It’s been a long journey to accept the truth that my desire for this is a primal element in my desire for sex.
For me, sex always had a double edge of allure and danger. I suspect this duel aspect of desire and danger goes back to our ancient heritage where getting caught with your pants down could lead to getting eaten by the tiger that was stalking you. For women, getting pregnant could mean death for themselves, since many women died in childbirth.
Men need to feel they have a “safe harbor” when they connect with their partner. In a world of competition and conflict, where we feel we must always compete to be chosen, we long for the comfort and acceptance of a partner who can take us in and nurture us. We want to feel we can let down our guard, open our hearts, and be engulfed with love. But I often felt anxious and depressed. I’ve wondered why I’ve resisted the safe harbor I’ve longed to rest within.
There’s a secret about sex that I’ve kept hidden for most of my adult life. It started with a fantasy I had when I was having intercourse. As I would begin to fully relax and give myself over to the pleasure of love-making, I felt I wanted to return to the womb.
The thought terrified me. I felt if I ever were allowed entrance to that safe harbor it would feel so good I never would never want to leave. I would cease being a man. I might even cease to exist. Even as I pursued women, and having found the woman of my dreams enjoyed sex with her, I also felt afraid. Being taken in was my greatest desire and my greatest fear.
I began to get an understanding of my desire and my terror when I first read Sam Keen’s book, Fire in the Belly: On Being a Man. “It was slow in dawning on me that WOMAN had an overwhelming influence on my life and on the lives of all the men I knew,” said Keen. “I am not talking about women, the actual flesh-and-blood creatures, but about WOMEN, those larger-than-life shadowy female figures who inhabit our imaginations, inform our emotions, and indirectly give shape to many of our actions.”

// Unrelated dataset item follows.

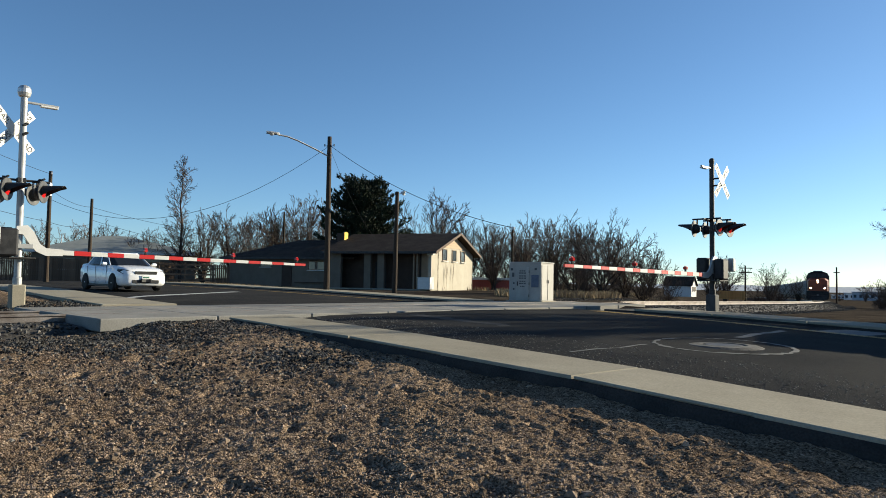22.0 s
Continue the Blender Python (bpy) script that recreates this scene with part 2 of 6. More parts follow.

I began to understand that having sex meant entering the realm of WOMAN (at least for heterosexual men) and my longing for a safe harbor competed with my desire to be free and independent — “to become my own man.” This recognition helped me understand why I would pull away after having intercourse. It wasn’t because I didn’t want to cuddle or enjoy the afterglow of sex, but because an inner terror, outside my conscious mind, was telling me, “Don’t let yourself get too close, or stay too long. You’ll become trapped and never want to leave.”
Looking back, I realize I would often project this subconscious fear on the woman. After being close and feeling safe, I would get irritated with her. The next morning or the next day, we would have a fight. It never occurred to me that the irritability and anger I often felt towards the woman in my life had roots in my own fear of letting myself go and truly returning to the safe harbor that I longed to enter.
It is said that “the truth shall set you free.” It’s been a long journey to accept the truth that my desire for a safe harbor is a primal element in my desire for sex. It’s taken me even longer to recognize my fear of losing myself in the safe harbor of WOMAN. Being married to Ann, I’m finally learning to relax in her embrace, knowing that I need not fear my own desire to stay. Like the tides that come in and go out, I’ll always want to leave to do my work in the world. And I’ll always want to return to the safe harbor of her love.